А может быть, я, по своей крестьянской близорукости, не замечаю… что, скажем, эта грызня — единственная нива, на которой зреют радости!
Как бы там ни было, одно мне доподлинно известно, и это так же верно, как дважды два — четыре, что люди принимаются философствовать после того, как насытят свою плоть, или же когда ее иссушат годы. На форумах мудрости председательствует усталость. И вспоминать это — все равно что обгладывать белые холодные кости, разбросанные вокруг пиршественного стола жизни.
А то, что я сейчас ударился в воспоминания, это значит совсем другое, потому что я-то вспоминаю не без умысла. И потом, какой трудящийся югославский крестьянин пошевельнет пальцем без видов на профит? Такого и во сне не увидишь! Просто я отмечаю, что в то утро был сыт и потому склонен к размышлениям. И, похоже, с моей совестью не все ладно — что-то уж слишком часто я ее поминаю.
К счастью, я подписался на газеты. Передовица всегда вовремя одернет: направо равняйсь! И я, стоя в тесном железном строю, с удовольствием посмеиваюсь над ловушками, которые недостаточно идейно подкованная совесть расставляет невинному гражданину. А когда труба проиграет отбой, я засну сном социалистического праведника.
Уезд дал мне миллионы на садоводческое хозяйство! Я эти деньги пустил на другое. С фруктами, черт подери, успеется. Кому нужен витамин «C», пускай идет в аптеку, там его навалом. Конечно, я огородил одно экспроприированное поле и высадил на нем саженцы. Так, на всякий случай. Вдруг кто приедет и спросит: где же твое садоводство? А вот оно, садоводство! В рассаднике я заложил фундамент большого здания — доказательство моих благих намерений. Это иной раз лучше готового объекта. На голых фундаментах фантазия возводит наилучшие решения. Готовое здание — готовый укор! А кому захочется его перестраивать?!
Весна. Электрификация и индустриализация грохочут вдали от нас, вызывая у меня в ладонях странный индустриальный зуд. Коли уж взяли за правило во всех планах ставить село на последнее место, то уж не будем, товарищи, нарушать другой старый и добрый принцип: нет правил без исключений. Почему бы Лабудовацу не стать исключением?

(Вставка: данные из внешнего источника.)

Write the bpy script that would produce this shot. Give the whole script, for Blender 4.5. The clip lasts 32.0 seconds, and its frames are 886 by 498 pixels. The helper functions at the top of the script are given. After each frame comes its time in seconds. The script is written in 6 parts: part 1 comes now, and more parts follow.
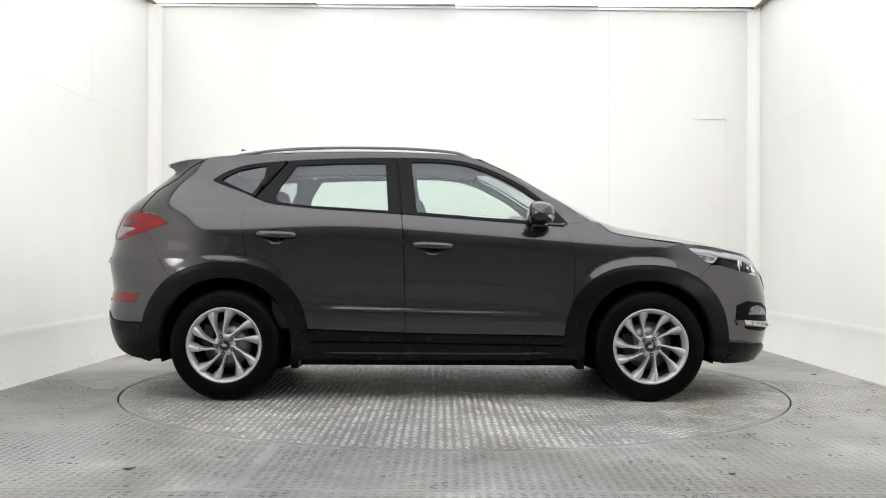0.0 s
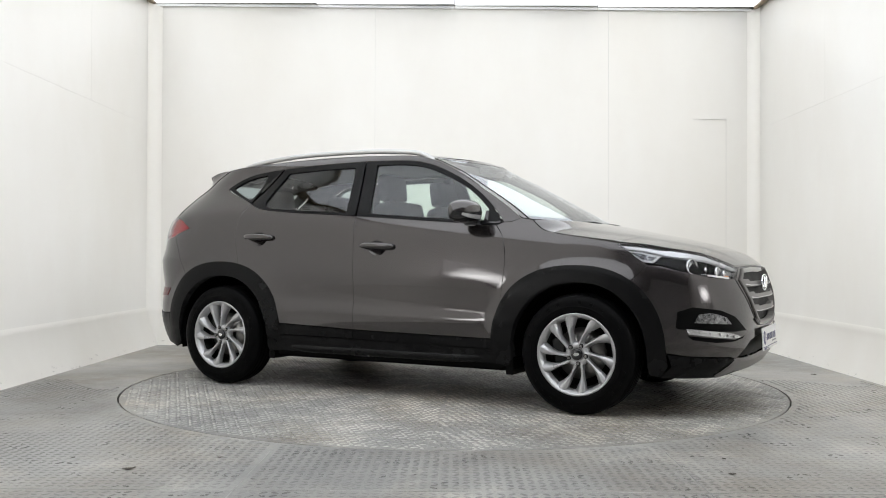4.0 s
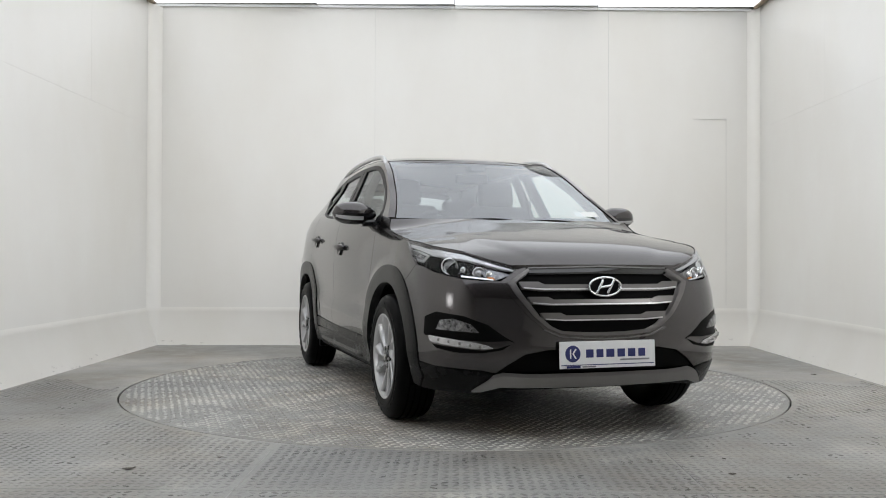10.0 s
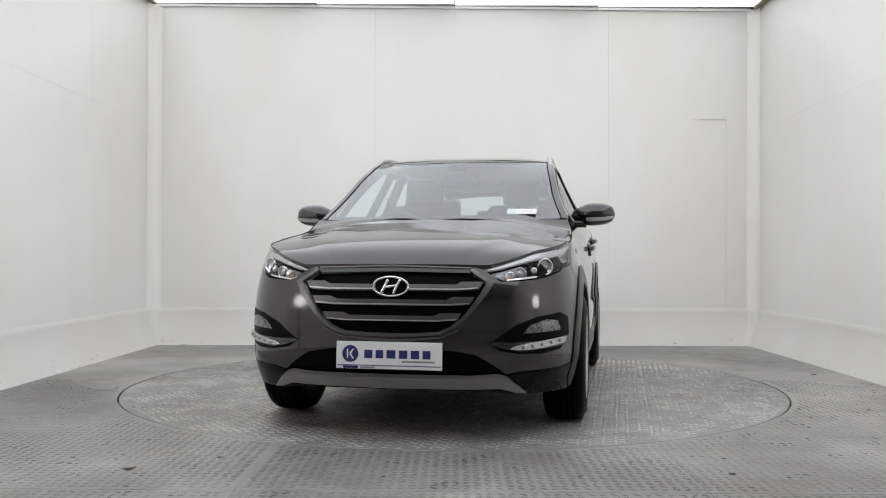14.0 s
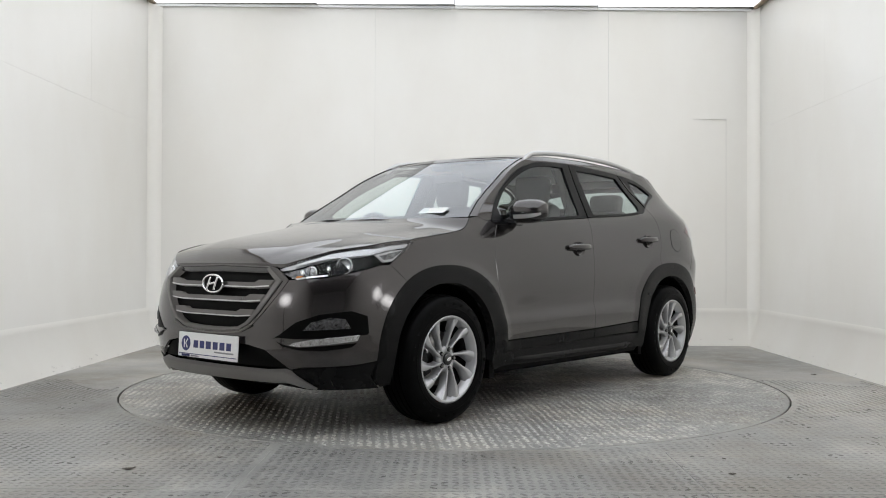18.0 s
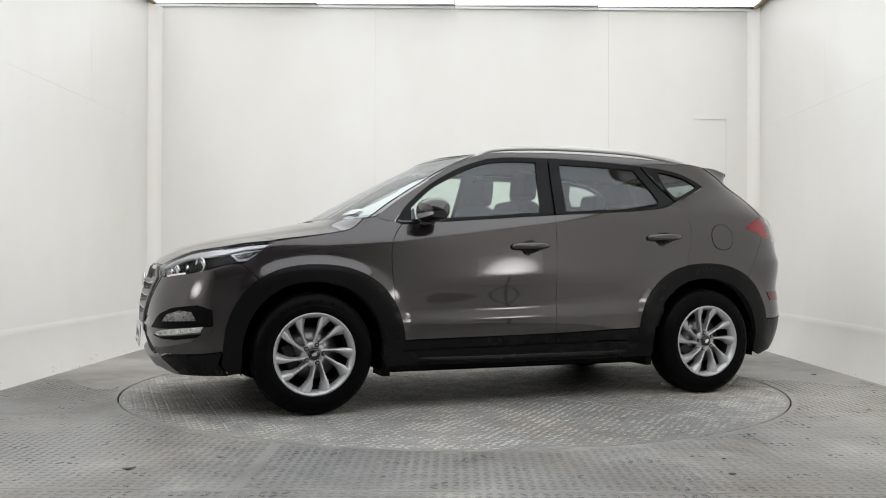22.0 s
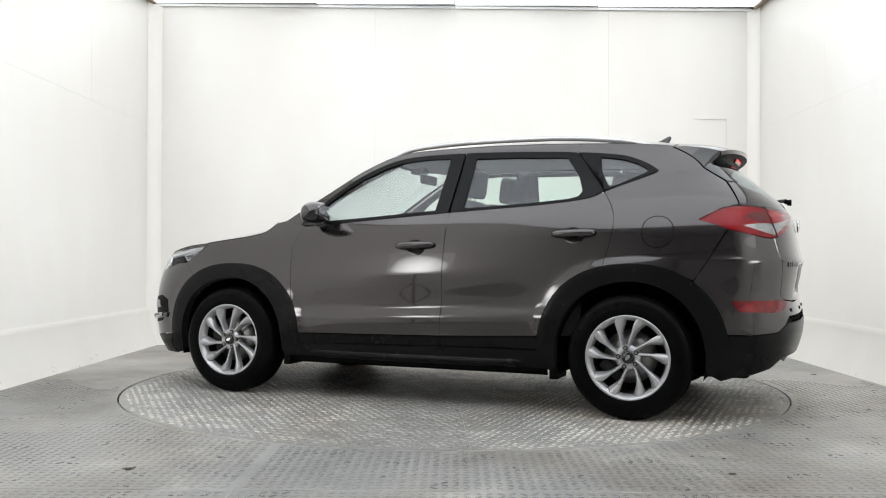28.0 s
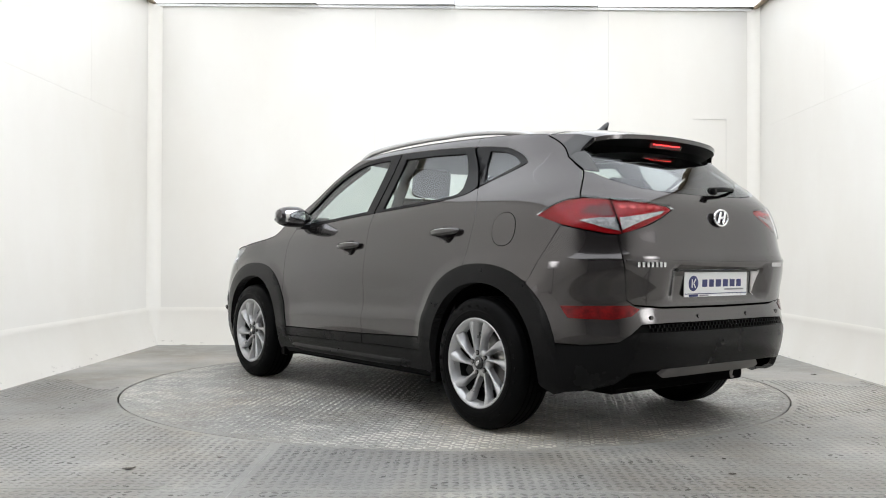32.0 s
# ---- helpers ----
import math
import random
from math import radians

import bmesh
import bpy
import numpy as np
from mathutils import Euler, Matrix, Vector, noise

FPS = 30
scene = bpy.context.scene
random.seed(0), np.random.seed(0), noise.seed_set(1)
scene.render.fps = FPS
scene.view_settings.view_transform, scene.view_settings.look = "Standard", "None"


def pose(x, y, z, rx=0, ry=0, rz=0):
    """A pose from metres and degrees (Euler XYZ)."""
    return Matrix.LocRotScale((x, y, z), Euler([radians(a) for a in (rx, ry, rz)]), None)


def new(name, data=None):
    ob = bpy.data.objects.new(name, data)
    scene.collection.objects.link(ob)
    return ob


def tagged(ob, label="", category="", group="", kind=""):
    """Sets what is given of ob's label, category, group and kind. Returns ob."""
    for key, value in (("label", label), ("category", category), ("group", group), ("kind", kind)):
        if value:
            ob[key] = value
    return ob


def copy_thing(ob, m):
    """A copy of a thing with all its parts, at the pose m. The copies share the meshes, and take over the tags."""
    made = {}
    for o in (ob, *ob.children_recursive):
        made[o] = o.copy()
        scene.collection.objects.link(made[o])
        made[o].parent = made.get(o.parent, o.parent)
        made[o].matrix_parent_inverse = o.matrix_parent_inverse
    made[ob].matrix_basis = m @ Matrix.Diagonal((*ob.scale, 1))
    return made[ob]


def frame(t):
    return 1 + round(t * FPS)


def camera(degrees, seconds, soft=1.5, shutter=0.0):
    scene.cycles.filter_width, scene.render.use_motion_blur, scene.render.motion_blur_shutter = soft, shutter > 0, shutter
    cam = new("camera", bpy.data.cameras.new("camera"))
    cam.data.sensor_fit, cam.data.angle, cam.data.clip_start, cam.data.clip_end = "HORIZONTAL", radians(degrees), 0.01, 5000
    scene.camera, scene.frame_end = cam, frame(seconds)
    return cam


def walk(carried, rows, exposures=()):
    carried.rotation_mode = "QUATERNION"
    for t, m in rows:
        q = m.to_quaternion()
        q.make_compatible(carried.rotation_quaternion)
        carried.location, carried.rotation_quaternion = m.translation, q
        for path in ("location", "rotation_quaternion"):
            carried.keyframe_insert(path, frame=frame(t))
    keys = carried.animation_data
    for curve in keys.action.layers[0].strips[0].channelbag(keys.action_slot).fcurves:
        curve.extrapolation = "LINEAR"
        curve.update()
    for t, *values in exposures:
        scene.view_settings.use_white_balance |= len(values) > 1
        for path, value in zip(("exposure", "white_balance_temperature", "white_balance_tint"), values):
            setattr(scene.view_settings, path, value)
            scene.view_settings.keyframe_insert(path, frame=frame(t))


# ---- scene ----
cam = camera(52.33, 32.0, soft=1.0)
EYE = pose(0, -6.467, 0.892, 90.655, 0, 0.668) @ pose(0, 0, 0, 0, 0, 0.21)
walk(cam, [(0.0, EYE), (32.0, EYE)],
     exposures=[(0.0, -0.01, 6390, 10), (2.0, -0.05, 6380, 10), (4.5, -0.24, 6420, 10), (8.0, -0.42, 6380, 10), (9.5, -0.53, 6370, 10), (13.0, -0.56, 6370, 10), (17.0, -0.52, 6380, 10),
                (20.0, -0.38, 6410, 10), (22.0, -0.38, 6430, 10), (24.0, -0.04, 6370, 10), (27.0, -0.06, 6370, 10), (29.0, -0.12, 6370, 10), (31.0, -0.01, 6390, 10), (32.0, -0.05, 6390, 10)])

# ---------------------------------------------------------------- light
world = bpy.data.worlds.new("world")
scene.world = world
world.use_nodes = True
world.node_tree.nodes["Background"].inputs["Color"].default_value = (0.6, 0.65, 0.7, 1)
world.node_tree.nodes["Background"].inputs["Strength"].default_value = 0.03


# ---------------------------------------------------------------- materials
def nodes_of(name):
    m = bpy.data.materials.new(name)
    m.use_nodes = True
    nt = m.node_tree
    return m, nt, nt.nodes["Principled BSDF"]


def noise_node(nt, scale, detail=4.0, rough=0.6, stretch=None):
    tc = nt.nodes.new("ShaderNodeTexCoord")
    n = nt.nodes.new("ShaderNodeTexNoise")
    n.inputs["Scale"].default_value, n.inputs["Detail"].default_value, n.inputs["Roughness"].default_value = scale, detail, rough
    if stretch:
        mp = nt.nodes.new("ShaderNodeMapping")
        mp.inputs["Scale"].default_value = stretch
        nt.links.new(tc.outputs["Object"], mp.inputs["Vector"])
        nt.links.new(mp.outputs["Vector"], n.inputs["Vector"])
    else:
        nt.links.new(tc.outputs["Object"], n.inputs["Vector"])
    return n


def ramp(nt, src, stops):
    r = nt.nodes.new("ShaderNodeValToRGB")
    e = r.color_ramp.elements
    while len(e) < len(stops):
        e.new(0.5)
    for el, (p, c) in zip(e, stops):
        el.position, el.color = p, (*c, 1)
    nt.links.new(src, r.inputs["Fac"])
    return r


def shade(c, k):
    return tuple(v * k for v in c)


def surface(name, color, rough=0.5, metal=0.0, vary=0.1, scale=6.0, grain=60.0, bump=0.0, coat=0.0, spec=0.5, rvary=0.1):
    """A material with broad stains and fine grain in colour, roughness and relief."""
    m, nt, b = nodes_of(name)
    big, fine = noise_node(nt, scale), noise_node(nt, grain, 3.0)
    mix = nt.nodes.new("ShaderNodeMath")
    mix.operation = "MULTIPLY_ADD"
    nt.links.new(fine.outputs["Fac"], mix.inputs[0])
    mix.inputs[1].default_value = 0.4
    nt.links.new(big.outputs["Fac"], mix.inputs[2])
    r = ramp(nt, mix.outputs[0], [(0.45, shade(color, 1 - vary)), (0.95, shade(color, 1 + vary))])
    nt.links.new(r.outputs["Color"], b.inputs["Base Color"])
    rr = nt.nodes.new("ShaderNodeMapRange")
    rr.inputs["From Min"].default_value, rr.inputs["From Max"].default_value = 0.3, 0.7
    rr.inputs["To Min"].default_value, rr.inputs["To Max"].default_value = rough * (1 - rvary), min(1, rough * (1 + rvary))
    nt.links.new(big.outputs["Fac"], rr.inputs["Value"])
    nt.links.new(rr.outputs["Result"], b.inputs["Roughness"])
    b.inputs["Metallic"].default_value = metal
    b.inputs["Specular IOR Level"].default_value = spec
    if coat:
        b.inputs["Coat Weight"].default_value, b.inputs["Coat Roughness"].default_value = coat, 0.05
    if bump:
        bp = nt.nodes.new("ShaderNodeBump")
        bp.inputs["Strength"].default_value, bp.inputs["Distance"].default_value = bump, 0.004
        nt.links.new(fine.outputs["Fac"], bp.inputs["Height"])
        nt.links.new(bp.outputs["Normal"], b.inputs["Normal"])
    return m


def glowing(name, color, strength):
    m, nt, b = nodes_of(name)
    b.inputs["Base Color"].default_value = (*color, 1)
    b.inputs["Emission Color"].default_value, b.inputs["Emission Strength"].default_value = (*color, 1), strength
    return m


def pane(name, tint, ior=1.5, rough=0.0):
    """Thin glass: tinted see-through with a mirror gloss."""
    m, nt, b = nodes_of(name)
    nt.nodes.remove(b)
    out = nt.nodes["Material Output"]
    tr, gl, mx, lw, pw, ma = (nt.nodes.new("ShaderNode" + k) for k in ("BsdfTransparent", "BsdfGlossy", "MixShader", "LayerWeight", "Math", "Math"))
    tr.inputs["Color"].default_value = (*tint, 1)
    gl.inputs["Roughness"].default_value, gl.inputs["Color"].default_value = rough, (0.95, 0.97, 1.0, 1)
    lw.inputs["Blend"].default_value = 0.5
    pw.operation, ma.operation = "POWER", "MULTIPLY_ADD"
    pw.inputs[1].default_value = 4.5
    base = 2 * ((ior - 1) / (ior + 1)) ** 2
    ma.inputs[1].default_value, ma.inputs[2].default_value = 0.9 - base, base
    nt.links.new(lw.outputs["Facing"], pw.inputs[0])
    nt.links.new(pw.outputs[0], ma.inputs[0])
    nt.links.new(ma.outputs[0], mx.inputs["Fac"])
    nt.links.new(tr.outputs[0], mx.inputs[1])
    nt.links.new(gl.outputs[0], mx.inputs[2])
    nt.links.new(mx.outputs[0], out.inputs["Surface"])
    return m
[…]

Я забегал по Лабудовацу, меряю, соображаю, подсчитываю и все никак не решу, на каком виде промышленности остановиться. Строить железную дорогу, пусть даже лесную, скажут: не оттягивай силы с главных фронтов! Да и что бы мог я возить на платформах, кроме леса? Блох и клопов? Или повесить на стояки по мешку слив и корзине яиц, а пустые вагоны пускай вдохновляют поэтов? Очень надо! Взяться за мелиорацию — не могу, еще не объявлено генеральное наступление на сельское хозяйство. Впрочем, эта самая мелиорация — журавль в небе. А мне нужны машины, которые с первым тарахтеньем выхлопнут и первые деньги. Вот тогда я развернусь и покажу, как капиталистическое село Лабудовац преображается в социалистический город! Поскорей бы что-нибудь начать, чтоб превратить это захолустье в маленький город, а жителей его — в горожан. Но для этого нужны деньги, которых мне пока никто не предлагает. К счастью, люди придумали инициативу снизу. А это большой мешок, куда можно многое втиснуть. Надо лишь стараться, чтоб в него не заглядывали посторонние.
Мои проекты поглотили бы за месяц весь уездный бюджет, не говоря уж о статье на сельское хозяйство.
Прикинув в уме все возможности добыть деньги, сверх уже выделенных на садоводство, и увидев, что таковых не имеется, я решил добиться цели без денег. Динар — посредник между товаром и потребителем. А если попробовать обойтись без посредника или свести его участие к минимуму? Сколько законов были игрушкой в руках истории и сколько законных капканов с мертвой хваткой обошел крестьянин, ни разу на них не наткнувшись! Почему бы и мне не обойти этого шуршащего, надменного и наглого посредника, сделать его ненужным или, на худой конец, третьестепенным? То есть вместо двух миллионов заплатить двадцать тысяч, а остальное — восполнить другими человеческими ценностями, скажем, моим красноречием и чьей-то доверчивостью.
Я стоял перед Белградом.
Белград еще только завтракал. Главный город страны, выгнувший спину, точно бык, готовый проткнуть рогами жертву, встретил меня с равнодушием бетонного бога. По верху хребтины стелются испарения. У подножья плещется грязная река, оглашаемая матросской бранью.
Я не люблю город. То ли от гордости, то ли от болезненного самолюбия — сам не знаю, в чем тут дело, только я всегда чувствую себя ничтожной букашкой, когда ступаю в холодные коридоры железобетонных блоков.